Data block:
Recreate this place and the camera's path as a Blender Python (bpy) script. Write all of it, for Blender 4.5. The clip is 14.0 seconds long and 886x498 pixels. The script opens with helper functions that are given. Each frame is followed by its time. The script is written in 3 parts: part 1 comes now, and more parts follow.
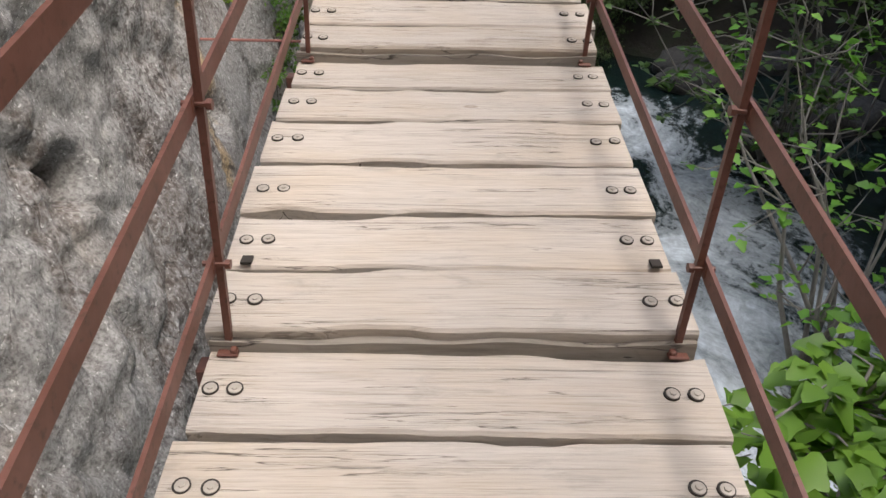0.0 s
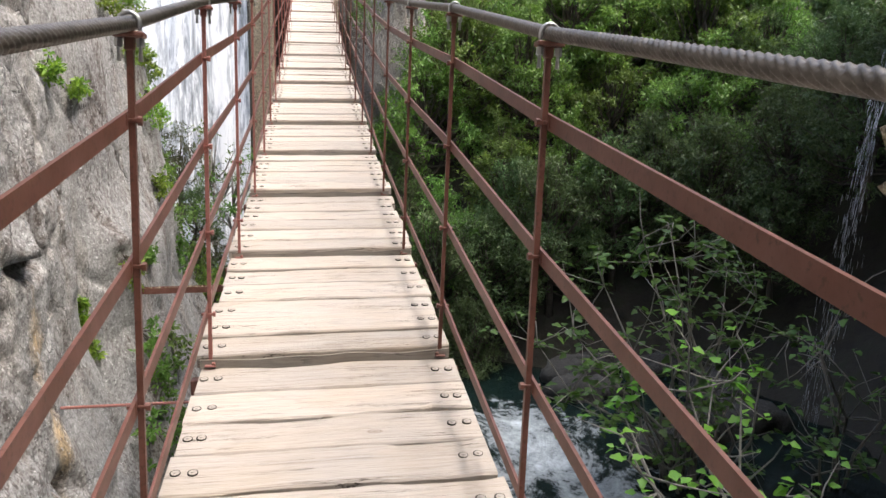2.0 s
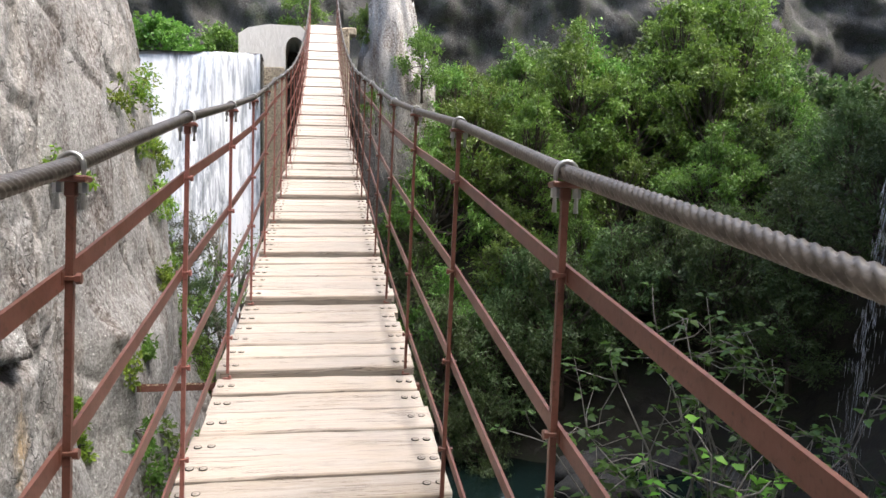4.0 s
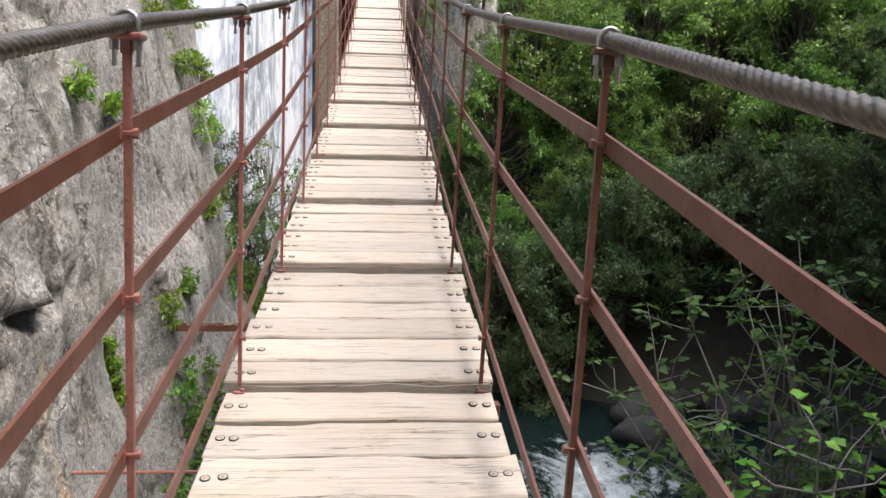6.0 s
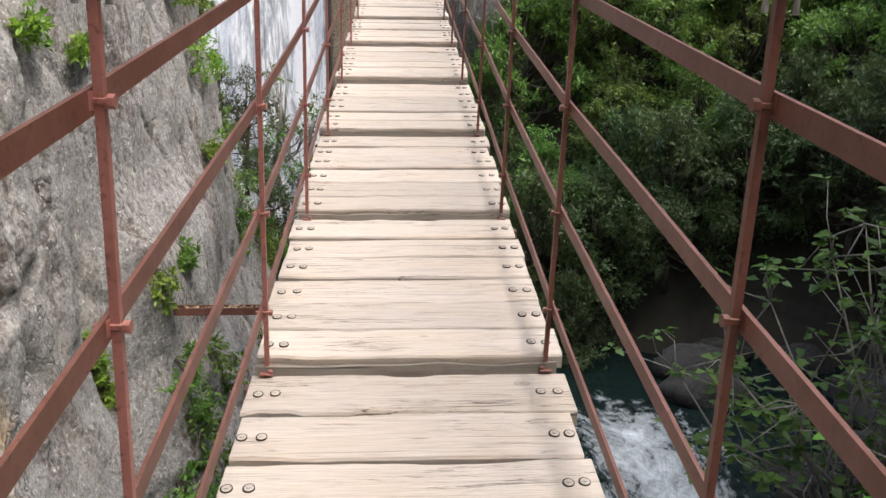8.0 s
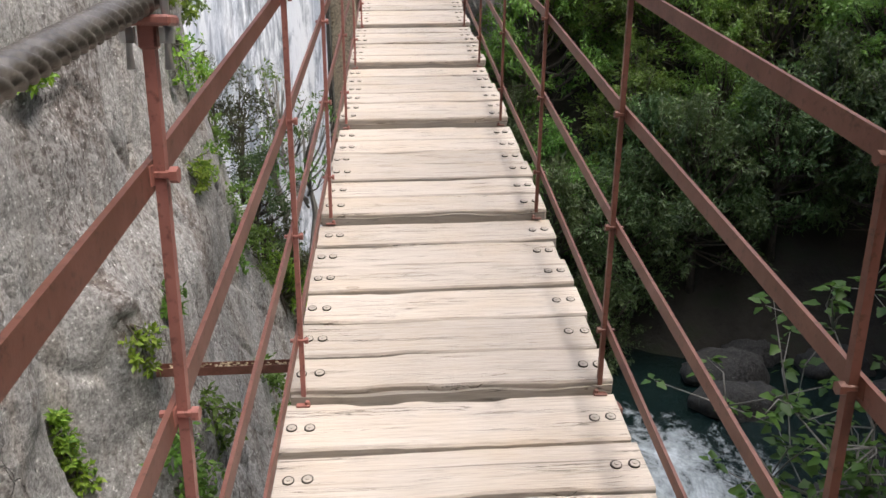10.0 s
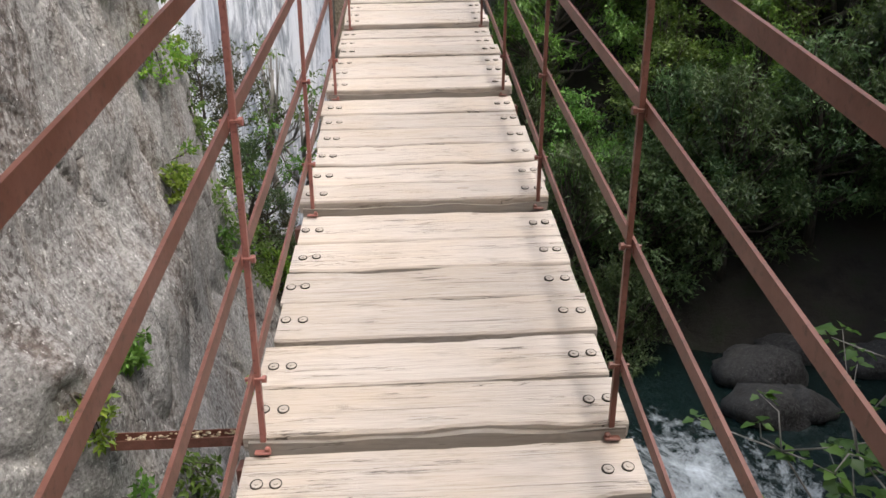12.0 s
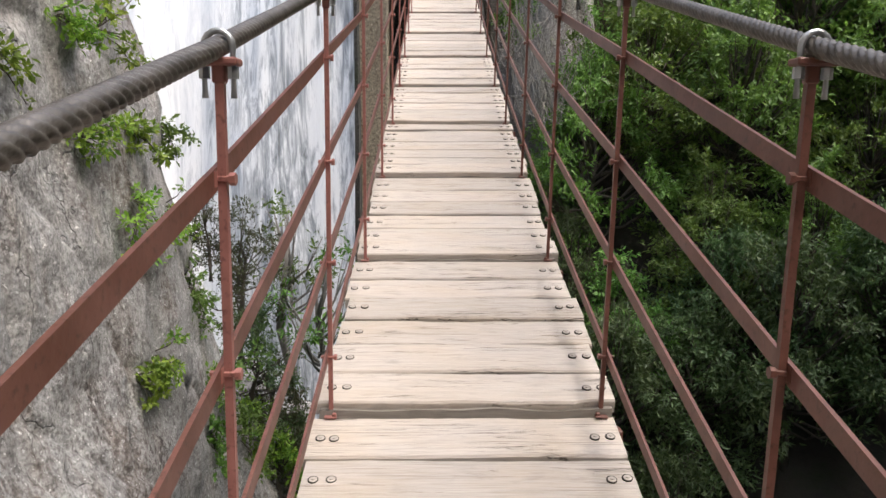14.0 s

The request:
Reproduce every line precisely as given, omitting all pictures.

The response:
Recreate this place and the camera's path as a Blender Python (bpy) script. Write all of it, for Blender 4.5. The clip is 14.0 seconds long and 886x498 pixels. The script opens with helper functions that are given. Each frame is followed by its time. The script is written in 3 parts: part 1 comes now, and more parts follow.
0.0 s
2.0 s
4.0 s
6.0 s
8.0 s
10.0 s
12.0 s
14.0 s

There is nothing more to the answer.